Descrição de chapéu

Peça 'Estado de Sítio' deslumbra visual e musicalmente, mas trama não anda

Com encenação de Gabriel Villela, peça de Albert Camus retrata chegada alegórica da Peste

Elenco de 'Estado de Sítio', de Gabriel Villela

Elenco de 'Estado de Sítio', de Gabriel Villela Lenise Pinheiro/Folhapress

Nelson de Sá
São Paulo

“Estado de Sítio” tem quadros belíssimos. A própria cortina traz uma estrela gigantesca, como o cometa citado na peça e como aquela na capa de sua primeira edição francesa, de 1948, mas em renda, com fios escapando.

Já se evidencia ali, nos minutos que precedem a apresentação, a felicidade da reunião do diretor e figurinista Gabriel Villela com o cenógrafo J.C. Serroni —e deles com as alegorias do autor, Albert Camus (1913-60).

A impressão irá se repetir em diversas cenas, ao longo da encenação.

Talvez a imagem mais persistente, que depois volta sem parar à memória, é aquela em que o próprio Cometa, o ator Nathan Milléo Gualda, vestido de noiva e com uma sombrinha branca, atravessa lentamente o palco, de um lado ao outro, com um sorriso grotescamente irônico preso na cara.

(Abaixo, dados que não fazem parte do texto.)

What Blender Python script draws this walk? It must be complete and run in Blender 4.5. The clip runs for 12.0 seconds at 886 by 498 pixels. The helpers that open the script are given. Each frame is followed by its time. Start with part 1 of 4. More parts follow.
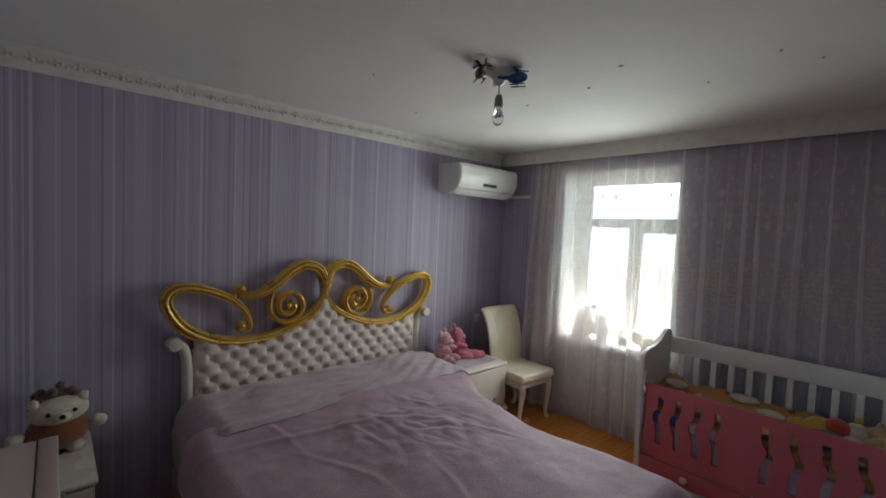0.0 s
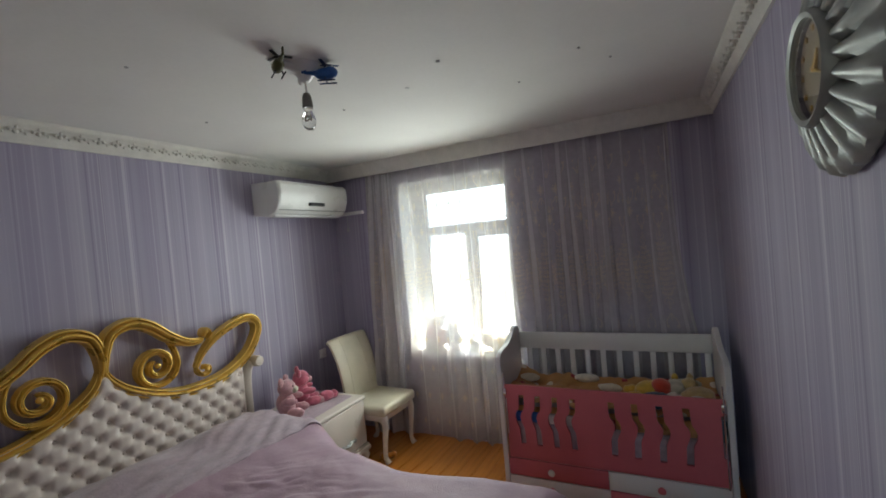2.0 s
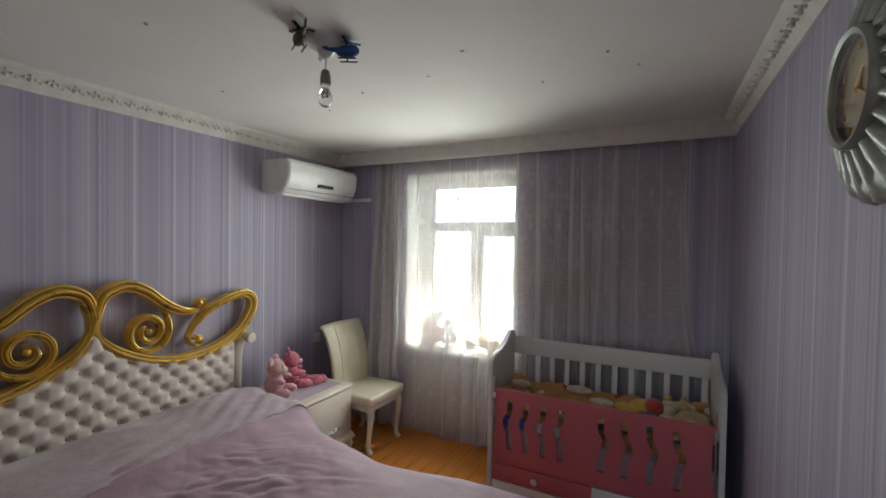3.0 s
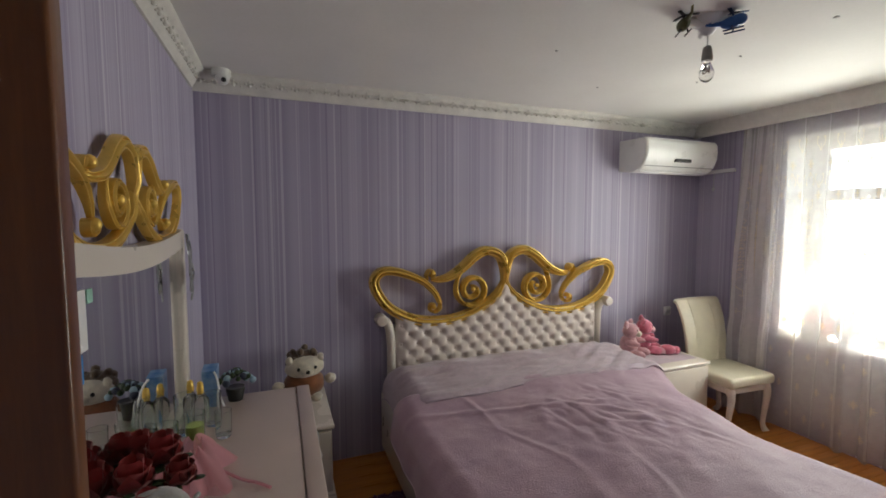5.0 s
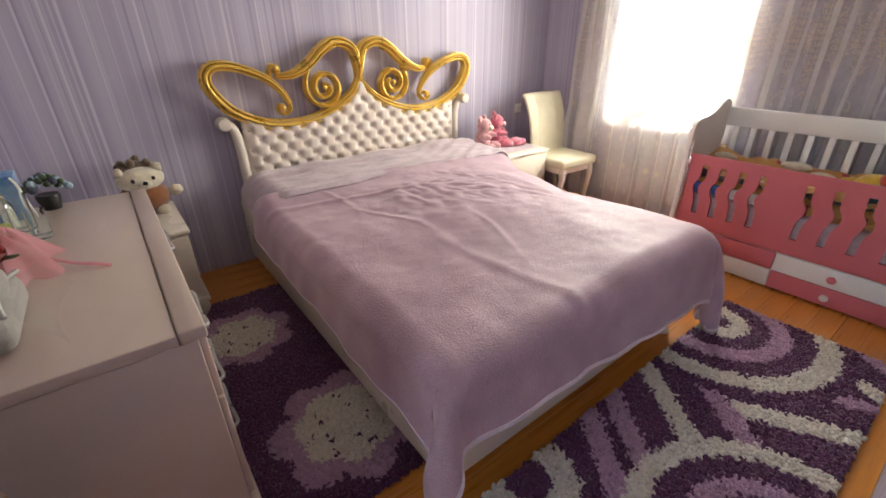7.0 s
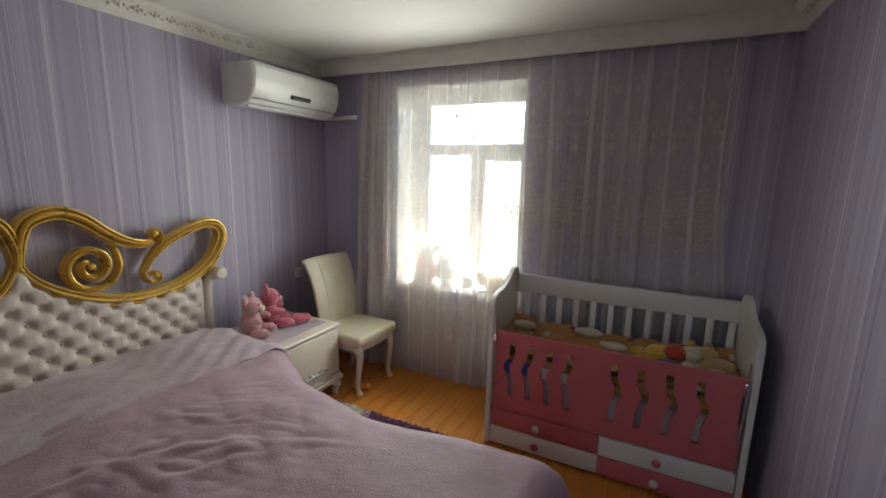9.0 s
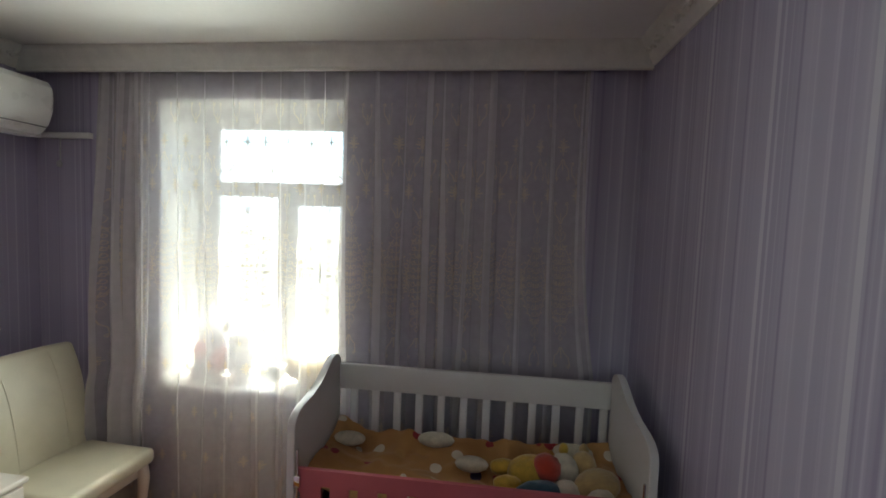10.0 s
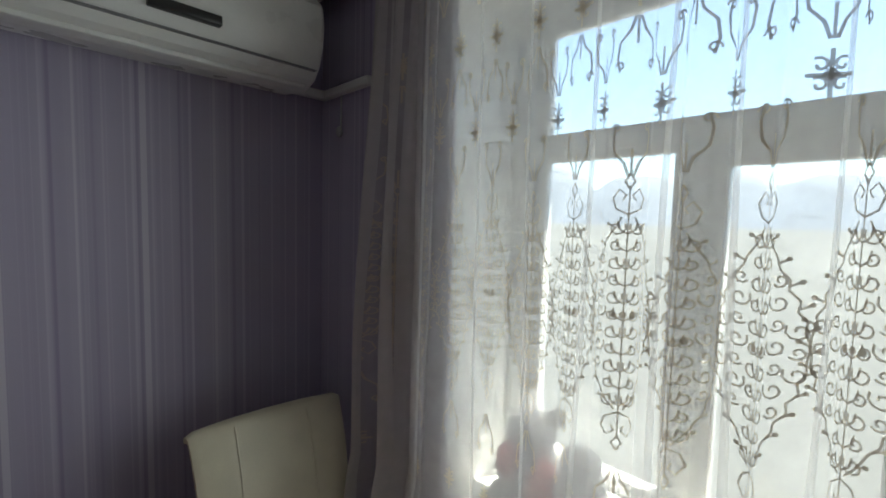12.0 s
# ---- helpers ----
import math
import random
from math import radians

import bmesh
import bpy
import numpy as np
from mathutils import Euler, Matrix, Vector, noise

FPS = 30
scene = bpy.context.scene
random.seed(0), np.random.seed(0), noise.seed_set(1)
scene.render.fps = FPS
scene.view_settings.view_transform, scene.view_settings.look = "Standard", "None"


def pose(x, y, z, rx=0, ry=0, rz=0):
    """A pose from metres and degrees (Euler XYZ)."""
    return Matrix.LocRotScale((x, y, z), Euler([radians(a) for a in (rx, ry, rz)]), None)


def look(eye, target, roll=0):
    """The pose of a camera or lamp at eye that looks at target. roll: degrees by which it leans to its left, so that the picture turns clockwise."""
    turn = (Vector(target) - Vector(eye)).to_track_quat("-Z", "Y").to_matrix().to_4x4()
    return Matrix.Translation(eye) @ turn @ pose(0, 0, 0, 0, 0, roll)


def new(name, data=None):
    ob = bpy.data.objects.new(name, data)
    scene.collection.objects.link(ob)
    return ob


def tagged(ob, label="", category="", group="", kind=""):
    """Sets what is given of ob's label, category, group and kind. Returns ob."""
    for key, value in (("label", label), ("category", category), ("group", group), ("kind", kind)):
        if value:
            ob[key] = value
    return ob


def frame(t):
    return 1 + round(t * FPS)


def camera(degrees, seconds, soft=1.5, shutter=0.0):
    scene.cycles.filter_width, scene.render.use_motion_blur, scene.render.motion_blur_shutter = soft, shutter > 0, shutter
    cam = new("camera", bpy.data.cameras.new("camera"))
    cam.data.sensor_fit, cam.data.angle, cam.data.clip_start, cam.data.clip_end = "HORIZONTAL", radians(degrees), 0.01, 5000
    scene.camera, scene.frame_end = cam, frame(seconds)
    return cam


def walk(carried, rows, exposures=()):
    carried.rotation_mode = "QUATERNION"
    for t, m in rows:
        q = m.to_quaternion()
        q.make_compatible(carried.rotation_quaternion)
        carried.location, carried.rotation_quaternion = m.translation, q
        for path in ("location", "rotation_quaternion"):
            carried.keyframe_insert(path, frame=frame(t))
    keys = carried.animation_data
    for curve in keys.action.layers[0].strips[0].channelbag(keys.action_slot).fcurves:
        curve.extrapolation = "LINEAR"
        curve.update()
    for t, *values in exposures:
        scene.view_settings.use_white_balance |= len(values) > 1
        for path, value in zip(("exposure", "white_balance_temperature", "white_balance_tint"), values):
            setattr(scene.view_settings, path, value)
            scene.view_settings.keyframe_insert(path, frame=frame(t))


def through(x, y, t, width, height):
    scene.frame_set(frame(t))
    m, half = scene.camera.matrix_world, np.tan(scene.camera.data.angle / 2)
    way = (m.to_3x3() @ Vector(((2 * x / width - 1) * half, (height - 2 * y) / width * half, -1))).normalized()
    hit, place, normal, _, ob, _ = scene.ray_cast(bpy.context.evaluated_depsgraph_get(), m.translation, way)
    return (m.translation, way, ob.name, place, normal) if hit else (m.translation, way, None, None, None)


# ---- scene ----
cam = camera(92.4, 12.0, soft=1.7)
PATH = [
    (0, (2.901, -3.513, 1.685), (1.43, -2.161, 1.588), 2.4),
    (0.5, (2.879, -3.489, 1.694), (1.716, -1.863, 1.644), 2.0),
    (1, (2.865, -3.465, 1.688), (1.741, -1.811, 1.651), 1.6),
    (1.5, (2.818, -3.403, 1.672), (1.734, -1.722, 1.641), 0.0),
    (2, (2.73, -3.252, 1.697), (1.846, -1.459, 1.661), -5.1),
    (2.5, (2.707, -3.172, 1.66), (1.915, -1.336, 1.614), -1.5),
    (3, (2.713, -3.217, 1.674), (1.81, -1.433, 1.633), 0.9),
    (3.5, (2.823, -3.428, 1.653), (1.412, -2.01, 1.658), 2.0),
    (5.3, (2.845, -3.614, 1.595), (0.956, -3.01, 1.337), -0.6),
    (5.5, (2.858, -3.606, 1.526), (1.01, -2.995, 1.07), -0.8),
    (6, (2.888, -3.629, 1.403), (1.208, -2.924, 0.578), -1.0),
    (6.5, (2.951, -3.625, 1.376), (1.401, -2.809, 0.41), -3.1),
    (7, (2.983, -3.549, 1.4), (1.555, -2.464, 0.513), -0.7),
    (7.2, (2.97, -3.527, 1.408), (1.584, -2.347, 0.58), 0.6),
    (8.8, (2.543, -3.012, 1.607), (1.61, -1.288, 1.209), 1.2),
    (9, (2.533, -2.864, 1.614), (1.668, -1.095, 1.262), 1.4),
    (9.5, (2.501, -2.475, 1.636), (1.887, -0.587, 1.394), 1.7),
    (10, (2.459, -2.064, 1.647), (2.237, -0.08, 1.522), 2.1),
    (10.5, (2.45, -1.608, 1.622), (2.093, 0.358, 1.53), 1.6),
    (11, (2.252, -1.217, 1.591), (1.623, 0.68, 1.514), 4.2),
    (11.5, (1.963, -0.922, 1.579), (0.915, 0.779, 1.483), 4.0),
    (12, (1.564, -0.882, 1.57), (0.161, 0.537, 1.43), 1.4),
]
# seconds, stops, kelvin, tint
EXPOSURES = [(0, 3.75, 6600, -1), (1.5, 3.85, 6600, -1), (2.5, 4.0, 6800, -1), (3.5, 4.0, 6900, 3), (5.3, 4.65, 7300, 4), (6, 5.1, 7600, 5), (6.5, 5.5, 7900, 6), (7.2, 5.65, 7900, 6), (9, 4.0, 7100, 0), (10, 3.95, 6900, -2), (10.5, 3.92, 6800, -1), (11, 3.65, 6600, -2), (11.5, 3.25, 6500, -2), (12, 2.8, 6500, -1)]
walk(cam, [(t, look(eye, target, roll)) for t, eye, target, roll in PATH], EXPOSURES)

# ---- daylight and added fill lamps ----
SUN_ELEVATION, SUN_AZIMUTH = 74.5, 35.0  # degrees; azimuth from +y (out of the window) towards +x
world = bpy.data.worlds.new("sky")
scene.world = world
world.use_nodes = True
wn = world.node_tree.nodes
sky = wn.new("ShaderNodeTexSky")
sky.sky_type, sky.sun_disc = "NISHITA", False
sky.sun_elevation, sky.sun_rotation = radians(SUN_ELEVATION), radians(SUN_AZIMUTH)
sky.dust_density = 1.0
world.node_tree.links.new(sky.outputs["Color"], wn["Background"].inputs["Color"])
wn["Background"].inputs["Strength"].default_value = 0.06
sun = new("sun", bpy.data.lights.new("sun", "SUN"))
sun.data.energy, sun.data.angle, sun.data.color = 2.6, radians(0.6), (1.0, 0.95, 0.88)
sun_from = Vector((math.sin(radians(SUN_AZIMUTH)) * math.cos(radians(SUN_ELEVATION)), math.cos(radians(SUN_AZIMUTH)) * math.cos(radians(SUN_ELEVATION)), math.sin(radians(SUN_ELEVATION))))
sun.matrix_world = look(sun_from * 20, (0, 0, 0))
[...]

Balança compassadamente a sombrinha, espargindo o pó também branco que a cobre.

Anuncia a vinda da Peste, mas o significado da imagem, sua funcionalidade na trama, se perde no impacto visual, em sua beleza.

Outros quadros mostram integração semelhante do diretor com os diretores musicais Babaya Morais e Marco França, este também intérprete, em acúmulos alegóricos tortuosos e ecléticos.

Os números corais encantam, mas são as interpretações vocais singulares de Mariana Elisabetsky e Rosana Stavis que, a exemplo do Cometa, perseguem depois a memória do espectador.

Elizabetsky já causava efeito parecido em “Boca de Ouro”, espetáculo anterior de Villela e ao qual o diretor também acrescentava canções ao ponto de transformá-lo quase num musical.

Neste, a atriz e cantora cresce, com papel um pouco mais central, Vitória, que opõe seu amor por Diego (Pedro Inoue) à Peste e à Morte.

De maneira geral, percebe-se na adaptação e na encenação uma tentativa de lançar pontes para o presente político do país, mas o resultado é superficial —até porque elas são retiradas às pressas, com medo declarado, no programa da peça, de se aproximar de um panfleto.

Villela nunca foi ou quis ser diretor político, propriamente, e o texto de Camus pouco acrescenta, tamanhas as pistas falsas que amontoa, em todas as direções.

O resultado de tanto empenho em não tomar posição é que não se consegue tirar qualquer lição clara de “Estado de Sítio” para o Brasil neomilitarista, a Espanha franquista de 1948 ou para o autoritarismo em geral.

Mais importante, Camus não é um dramaturgo atento à carpintaria, ao desenvolvimento tanto dos personagens quanto da ação, o que é amplamente reconhecido —e com certeza do conhecimento do diretor.

Seria possível remediar tanta interrupção de andamento, tanta declamação em detrimento de diálogo, com ajustes de encenação, mas não é o que Villela buscou em sua montagem, tanto visual como musicalmente.

As cenas em que há maior atenção à trama, à busca de um norte dramático, são aquelas protagonizadas pelos experientes Elias Andreato, a Peste, e Claudio Fontana, a Morte.

Com maior liberdade e aprofundamento de atuação, lembram por vezes uma dupla cômica, ainda que mais para o sarcasmo autoritário do que para a piada. Expressam assim, de fato, um pouco do que se anuncia pelo mundo, nos tempos de hoje.